LJMU Astrophysics Research Institute (ARI) astronomers using the LT have made the first ground-based observation of a lensed supernova in another galaxy.

Initial discovery of the supernova was made by the Zwicky Transient Facility (ZTF), a 1.22m optical telescope in California USA, that lacked the resolution to see that the event was actually lensed into multiple images. That higher-resolution discovery was made by the LT using its IO:O camera that was able to resolve the supernova into its four separate images.

The supernova went off in a galaxy 10 billion light years away. Light rays that would have just missed the Earth were instead bent by an intervening galaxy's gravity to come to a focus at the Earth. The gravitational lens is not perfectly symmetric so the supernova does not appear as a single distorted image but rather as four discrete images.

“When light is lensed, the different paths the light follows to get to Earth don't all have the same length, so light moving along different paths takes variable amounts of time to reach us,” said ARI PhD student Jacob Wise. He was the first to realise the supernova was lensed when he studied the IO:O images.

LT image of lensed supernova
LT discovery image of the lensed supernova. It's a false-colour image made from stacked exposures through green, red and deep red filters. The multiple images of the lensed supernova are denoted A-D, and two galaxies "Gal 1" & "Gal 2" lie in the foreground. Pixels are 0.3 arcsec across. © 2025 D. Perley

Each of the four lensed images (see right) are therefore showing the same months-long supernova event, but at different points along its timeline, analogous to four TV screens showing the same movie but all out of sync with each other. As the supernova "movie" is played out, fluctuations in the most advanced image will eventually be repeated in the others.

“What's exciting about that is that the amount of time difference between different images depends on the expansion rate of the universe,” explained Dr Daniel Perley, a reader in astrophysics at the ARI.
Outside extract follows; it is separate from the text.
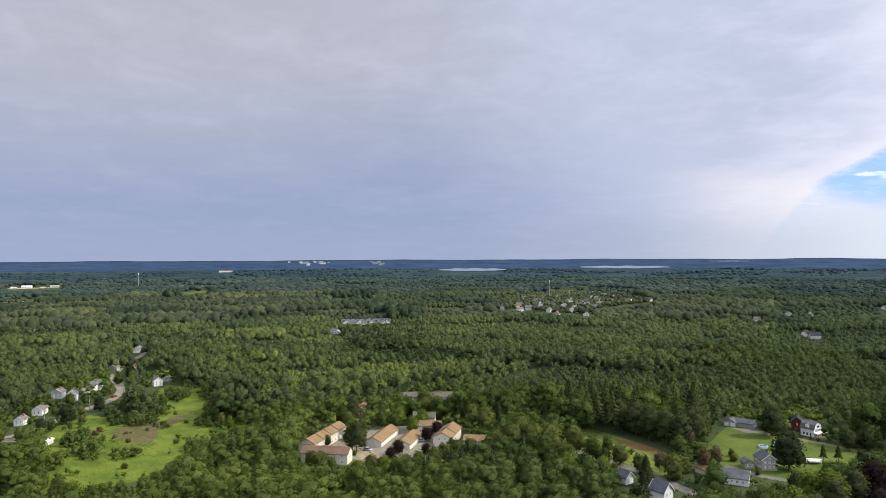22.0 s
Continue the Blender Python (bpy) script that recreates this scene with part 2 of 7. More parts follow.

By precisely measuring the time delay between the images, it should be possible to determine more exactly how fast the universe is expanding. This in turn would tell us about the dark energy force that is believed to cause the universe's expansion to accelerate.

There are two competing values for the expansion rate of the universe. One is based on studies of the afterglow of the big bang, the other from observations of nearby galaxies. Perley suspects this supernova calculation will help cast the tiebreaking vote, saying "studies of lensed supernovae could indicate which of these two numbers we should really believe.”

The supernova is now being studied across the world. The Liverpool Telescope was the first facility to see the multiple images and thereby prove it was gravitationally lensed. It was later followed up by the Keck Telescopes in Hawaii, the Hubble Space Telescope, and the James Webb Space Telescope.